_EXERCISE DETAILS_. Quote all of the data that follows exactly as written, skipping the images.

_DATASET CONTENT_.
********

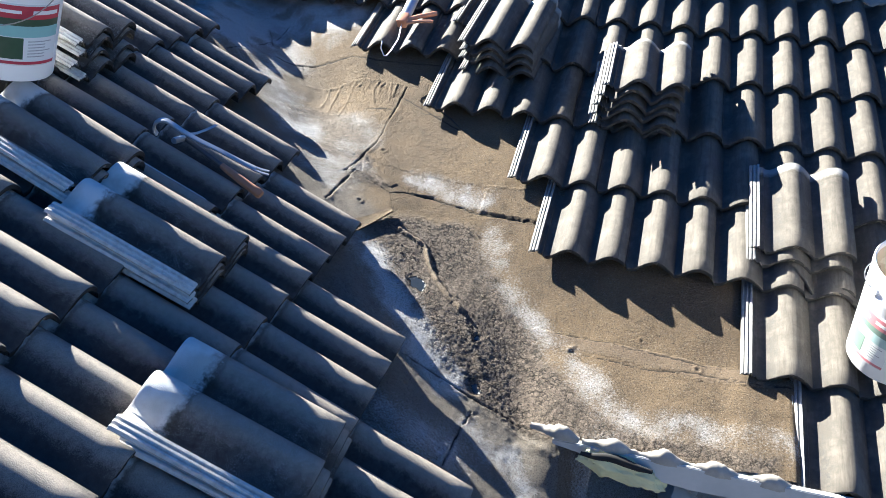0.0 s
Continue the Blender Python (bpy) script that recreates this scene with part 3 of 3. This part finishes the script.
foam_bm = bmesh.new()
bmesh.ops.create_icosphere(foam_bm, subdivisions=5, radius=1)
for v in foam_bm.verts:
    c = v.co.copy()
    r = 1 + 0.22 * noise.noise(c * 2.3) + 0.10 * noise.noise(c * 6)
    v.co = Vector((math.copysign(abs(c.x) ** 0.7, c.x) * 0.128, c.y * 0.040, math.copysign(abs(c.z) ** 0.8, c.z) * 0.042 * (1 + 0.35 * noise.noise((c.x * 6, 2, 1))))) * r
    v.co.z -= 0.02 * (c.x + 0.3) + 0.012 * c.x * c.x
for v in foam_bm.verts:
    v.co.z += 0.007 * noise.noise(v.co * 38) + 0.004 * noise.noise(v.co * 90)
foam = part("foam_filler", foam_bm, MAT_FOAM)
foam.matrix_world = pose(0.998, -0.510, -0.430, 0, 4, -1.5)
tagged(foam, "yellowed expanding foam bulging out under the fascia", "foam filler")

# A black tube stands in for the sooty, shaded gap over the foam.
MAT_SOOT_GAP = plain("soot_gap", (0.012, 0.011, 0.010), 0.9, wear=0.5)
rim = [(-0.125 + 0.021 * i, -0.030 - 0.004 * math.sin(i), 0.022 + 0.009 * math.sin(i * 0.32) + 0.003 * noise.noise((i, 0, 7))) for i in range(11)]
part("burnt_rim", tube_bm(rim, [0.006 + 0.007 * math.sin(math.pi * i / 10) + 0.003 * noise.noise((i * 1.7, 3, 1)) for i in range(11)], 10), MAT_SOOT_GAP, foam, "black tube for the burnt and shaded gap along the foam")

wall = part("wall_1", box_bm((-1.0, 0.55, -4.6), (5.0, 0.75, -0.47)), MAT_WALL)
wall.matrix_world = EAVE_LINE
tagged(wall, "plain white rendered wall under the eave", "wall", kind="structure")
soffit = part("soffit", box_bm((1.2, -0.470, -0.444), (3.6, 0.55, -0.432)), MAT_WALL)
soffit.matrix_world = EAVE_LINE
tagged(soffit, "white soffit lining under the eave", "soffit", kind="structure")

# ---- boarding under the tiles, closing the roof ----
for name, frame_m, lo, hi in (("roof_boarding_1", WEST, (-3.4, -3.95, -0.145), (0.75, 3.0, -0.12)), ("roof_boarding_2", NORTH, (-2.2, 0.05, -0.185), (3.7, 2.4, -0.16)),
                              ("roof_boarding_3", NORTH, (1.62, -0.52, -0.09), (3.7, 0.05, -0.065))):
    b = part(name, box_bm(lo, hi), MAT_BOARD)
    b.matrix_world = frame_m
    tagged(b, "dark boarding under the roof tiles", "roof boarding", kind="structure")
under = bmesh.new()
bmesh.ops.create_grid(under, x_segments=30, y_segments=90, size=0.5)
for v in under.verts:
    v.co = Vector((-0.38 + v.co.x * 0.26, -1.36 + v.co.y * 0.80, -0.058 + 0.004 * noise.noise(v.co * 40)))
r = bmesh.ops.extrude_face_region(under, geom=under.faces[:])
for e in r["geom"]:
    if isinstance(e, bmesh.types.BMVert):
        e.co.z -= 0.006
lap = part("roof_membrane_2", under, MAT_MEMBRANE)
for name, level in (("grey", 1.0), ("white", 0.55)):
    lap.data.attributes.new(name, "FLOAT", "POINT").data.foreach_set("value", [level] * len(lap.data.vertices))
lap.matrix_world = WEST
tagged(lap, "grey roof membrane running on under the eave", "roof membrane", kind="structure")
ground = bmesh.new()
bmesh.ops.create_grid(ground, x_segments=40, y_segments=40, size=400)
g = part("ground", ground, MAT_GROUND)
g.location.z = -4.6
tagged(g, "dry bare ground far below the roof", "ground", kind="structure")

# ---- laid tiles ----
rng = random.Random(11)
roof_west = base_empty("roof_west", "dark charcoal concrete tile roof slope with its valley edge stripped", "roof slope", WEST, kind="structure")
roof_north = base_empty("roof_north", "sunlit weathered concrete tile roof slope stripped back from the valley", "roof slope", NORTH, kind="structure")


def lay(roof, meshes, a, s, pan, tilt=LAP_TILT):
    m = pose(a + rng.uniform(-0.003, 0.003), s + rng.uniform(-0.004, 0.004), pan + rng.uniform(-0.001, 0.002), tilt + rng.uniform(-0.25, 0.25), rng.uniform(-0.4, 0.4), rng.uniform(-0.5, 0.5))
    return part("roof_tile", rng.choice(meshes), None, roof, at=m)


# crown of the last barrel on each course of the west slope, counted in barrels along it
LAST = {-5: 2.4, -4: 1.94, -3: 1.50, -2: 0.715, -1: 0.575, 0: 0.127, 1: -0.043, 2: -0.473, 3: -0.885, 4: -1.03, 5: -0.885, 6: 0.155, 7: 0.45, 8: 0.45, 9: 0.45, 10: 0.45, 11: 0.45}
# the tiles along the valley are kicked up by its board
KICK = {-2: 0.028, -1: 0.020, 0: 0.029, 1: 0.022, 2: 0.007}
for k, last in LAST.items():
    a = last - 0.298
    while a > -3.3:
        lift = 0.045 * min(1.3, max(0.0, (a - 0.6) / 0.6)) if k < -2 else 0.0
        lift += KICK.get(k, 0.0) * (1 - float(soft(last - 0.298 - a, 0.0, 0.75)))
        lift += 0.0 if k < 4 else 0.025 if k == 4 else 0.045
        outer = a > last - 0.3
        # Courses 7 and 8 below the eave get the tile with painted-in shade.
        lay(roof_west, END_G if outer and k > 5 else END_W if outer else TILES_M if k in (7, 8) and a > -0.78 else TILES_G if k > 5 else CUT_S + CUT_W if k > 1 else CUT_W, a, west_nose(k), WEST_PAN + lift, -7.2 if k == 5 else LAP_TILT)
        a -= 0.299
FIRST = {1: -13, 2: -6, 3: -3, 4: 0, 5: 1, 6: 6, 7: 7}
for k, m0 in FIRST.items():
    a = 0.434 + 0.15 * m0
    while a < 3.2:
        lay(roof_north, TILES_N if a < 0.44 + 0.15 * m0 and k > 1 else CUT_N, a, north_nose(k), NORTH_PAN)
        a += 0.30

# ---- ridge over the north slope ----
for i in range(7):
    cap = part("ridge_cap", box_bm((-2.0 + i * 0.82, 1.93, 0.0), (-1.14 + i * 0.82, 2.16, 0.055), 0.014), MAT_RIDGE)
    cap.matrix_world = NORTH @ pose(0, 0, 0.004 * (i % 2), 0, 0, 0)
    tagged(cap, "dark grey concrete ridge capping at the top of the slope", "ridge cap", "ridge caps")
bm = bmesh.new()
for i in range(34):
    cx = 0.434 - 1.95 + 0.15 * i + 0.073
    r = bmesh.ops.create_icosphere(bm, subdivisions=3, radius=1)["verts"]
    for v in r:
        c = v.co.copy()
        v.co = Vector((cx + c.x * 0.070, 1.958 + c.y * 0.088 * (1 + 0.35 * noise.noise((i, c.x * 2, c.y))), 0.002 + c.z * 0.016 + 0.004 * noise.noise(c * 4 + Vector((i, 0, 0)))))
mortar = part("ridge_mortar", bm, MAT_MORTAR)
mortar.matrix_world = NORTH
tagged(mortar, "grey mortar bedding packed into the pans below the ridge", "mortar", kind="stuff")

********

_SOLUTION TO THE PROBLEM_.
0.0 s
Continue the Blender Python (bpy) script that recreates this scene with part 3 of 3. This part finishes the script.
foam_bm = bmesh.new()
bmesh.ops.create_icosphere(foam_bm, subdivisions=5, radius=1)
for v in foam_bm.verts:
    c = v.co.copy()
    r = 1 + 0.22 * noise.noise(c * 2.3) + 0.10 * noise.noise(c * 6)
    v.co = Vector((math.copysign(abs(c.x) ** 0.7, c.x) * 0.128, c.y * 0.040, math.copysign(abs(c.z) ** 0.8, c.z) * 0.042 * (1 + 0.35 * noise.noise((c.x * 6, 2, 1))))) * r
    v.co.z -= 0.02 * (c.x + 0.3) + 0.012 * c.x * c.x
for v in foam_bm.verts:
    v.co.z += 0.007 * noise.noise(v.co * 38) + 0.004 * noise.noise(v.co * 90)
foam = part("foam_filler", foam_bm, MAT_FOAM)
foam.matrix_world = pose(0.998, -0.510, -0.430, 0, 4, -1.5)
tagged(foam, "yellowed expanding foam bulging out under the fascia", "foam filler")

# A black tube stands in for the sooty, shaded gap over the foam.
MAT_SOOT_GAP = plain("soot_gap", (0.012, 0.011, 0.010), 0.9, wear=0.5)
rim = [(-0.125 + 0.021 * i, -0.030 - 0.004 * math.sin(i), 0.022 + 0.009 * math.sin(i * 0.32) + 0.003 * noise.noise((i, 0, 7))) for i in range(11)]
part("burnt_rim", tube_bm(rim, [0.006 + 0.007 * math.sin(math.pi * i / 10) + 0.003 * noise.noise((i * 1.7, 3, 1)) for i in range(11)], 10), MAT_SOOT_GAP, foam, "black tube for the burnt and shaded gap along the foam")

wall = part("wall_1", box_bm((-1.0, 0.55, -4.6), (5.0, 0.75, -0.47)), MAT_WALL)
wall.matrix_world = EAVE_LINE
tagged(wall, "plain white rendered wall under the eave", "wall", kind="structure")
soffit = part("soffit", box_bm((1.2, -0.470, -0.444), (3.6, 0.55, -0.432)), MAT_WALL)
soffit.matrix_world = EAVE_LINE
tagged(soffit, "white soffit lining under the eave", "soffit", kind="structure")

# ---- boarding under the tiles, closing the roof ----
for name, frame_m, lo, hi in (("roof_boarding_1", WEST, (-3.4, -3.95, -0.145), (0.75, 3.0, -0.12)), ("roof_boarding_2", NORTH, (-2.2, 0.05, -0.185), (3.7, 2.4, -0.16)),
                              ("roof_boarding_3", NORTH, (1.62, -0.52, -0.09), (3.7, 0.05, -0.065))):
    b = part(name, box_bm(lo, hi), MAT_BOARD)
    b.matrix_world = frame_m
    tagged(b, "dark boarding under the roof tiles", "roof boarding", kind="structure")
under = bmesh.new()
bmesh.ops.create_grid(under, x_segments=30, y_segments=90, size=0.5)
for v in under.verts:
    v.co = Vector((-0.38 + v.co.x * 0.26, -1.36 + v.co.y * 0.80, -0.058 + 0.004 * noise.noise(v.co * 40)))
r = bmesh.ops.extrude_face_region(under, geom=under.faces[:])
for e in r["geom"]:
    if isinstance(e, bmesh.types.BMVert):
        e.co.z -= 0.006
lap = part("roof_membrane_2", under, MAT_MEMBRANE)
for name, level in (("grey", 1.0), ("white", 0.55)):
    lap.data.attributes.new(name, "FLOAT", "POINT").data.foreach_set("value", [level] * len(lap.data.vertices))
lap.matrix_world = WEST
tagged(lap, "grey roof membrane running on under the eave", "roof membrane", kind="structure")
ground = bmesh.new()
bmesh.ops.create_grid(ground, x_segments=40, y_segments=40, size=400)
g = part("ground", ground, MAT_GROUND)
g.location.z = -4.6
tagged(g, "dry bare ground far below the roof", "ground", kind="structure")

# ---- laid tiles ----
rng = random.Random(11)
roof_west = base_empty("roof_west", "dark charcoal concrete tile roof slope with its valley edge stripped", "roof slope", WEST, kind="structure")
roof_north = base_empty("roof_north", "sunlit weathered concrete tile roof slope stripped back from the valley", "roof slope", NORTH, kind="structure")


def lay(roof, meshes, a, s, pan, tilt=LAP_TILT):
    m = pose(a + rng.uniform(-0.003, 0.003), s + rng.uniform(-0.004, 0.004), pan + rng.uniform(-0.001, 0.002), tilt + rng.uniform(-0.25, 0.25), rng.uniform(-0.4, 0.4), rng.uniform(-0.5, 0.5))
    return part("roof_tile", rng.choice(meshes), None, roof, at=m)


# crown of the last barrel on each course of the west slope, counted in barrels along it
LAST = {-5: 2.4, -4: 1.94, -3: 1.50, -2: 0.715, -1: 0.575, 0: 0.127, 1: -0.043, 2: -0.473, 3: -0.885, 4: -1.03, 5: -0.885, 6: 0.155, 7: 0.45, 8: 0.45, 9: 0.45, 10: 0.45, 11: 0.45}
# the tiles along the valley are kicked up by its board
KICK = {-2: 0.028, -1: 0.020, 0: 0.029, 1: 0.022, 2: 0.007}
for k, last in LAST.items():
    a = last - 0.298
    while a > -3.3:
        lift = 0.045 * min(1.3, max(0.0, (a - 0.6) / 0.6)) if k < -2 else 0.0
        lift += KICK.get(k, 0.0) * (1 - float(soft(last - 0.298 - a, 0.0, 0.75)))
        lift += 0.0 if k < 4 else 0.025 if k == 4 else 0.045
        outer = a > last - 0.3
        # Courses 7 and 8 below the eave get the tile with painted-in shade.
        lay(roof_west, END_G if outer and k > 5 else END_W if outer else TILES_M if k in (7, 8) and a > -0.78 else TILES_G if k > 5 else CUT_S + CUT_W if k > 1 else CUT_W, a, west_nose(k), WEST_PAN + lift, -7.2 if k == 5 else LAP_TILT)
        a -= 0.299
FIRST = {1: -13, 2: -6, 3: -3, 4: 0, 5: 1, 6: 6, 7: 7}
for k, m0 in FIRST.items():
    a = 0.434 + 0.15 * m0
    while a < 3.2:
        lay(roof_north, TILES_N if a < 0.44 + 0.15 * m0 and k > 1 else CUT_N, a, north_nose(k), NORTH_PAN)
        a += 0.30

# ---- ridge over the north slope ----
for i in range(7):
    cap = part("ridge_cap", box_bm((-2.0 + i * 0.82, 1.93, 0.0), (-1.14 + i * 0.82, 2.16, 0.055), 0.014), MAT_RIDGE)
    cap.matrix_world = NORTH @ pose(0, 0, 0.004 * (i % 2), 0, 0, 0)
    tagged(cap, "dark grey concrete ridge capping at the top of the slope", "ridge cap", "ridge caps")
bm = bmesh.new()
for i in range(34):
    cx = 0.434 - 1.95 + 0.15 * i + 0.073
    r = bmesh.ops.create_icosphere(bm, subdivisions=3, radius=1)["verts"]
    for v in r:
        c = v.co.copy()
        v.co = Vector((cx + c.x * 0.070, 1.958 + c.y * 0.088 * (1 + 0.35 * noise.noise((i, c.x * 2, c.y))), 0.002 + c.z * 0.016 + 0.004 * noise.noise(c * 4 + Vector((i, 0, 0)))))
mortar = part("ridge_mortar", bm, MAT_MORTAR)
mortar.matrix_world = NORTH
tagged(mortar, "grey mortar bedding packed into the pans below the ridge", "mortar", kind="stuff")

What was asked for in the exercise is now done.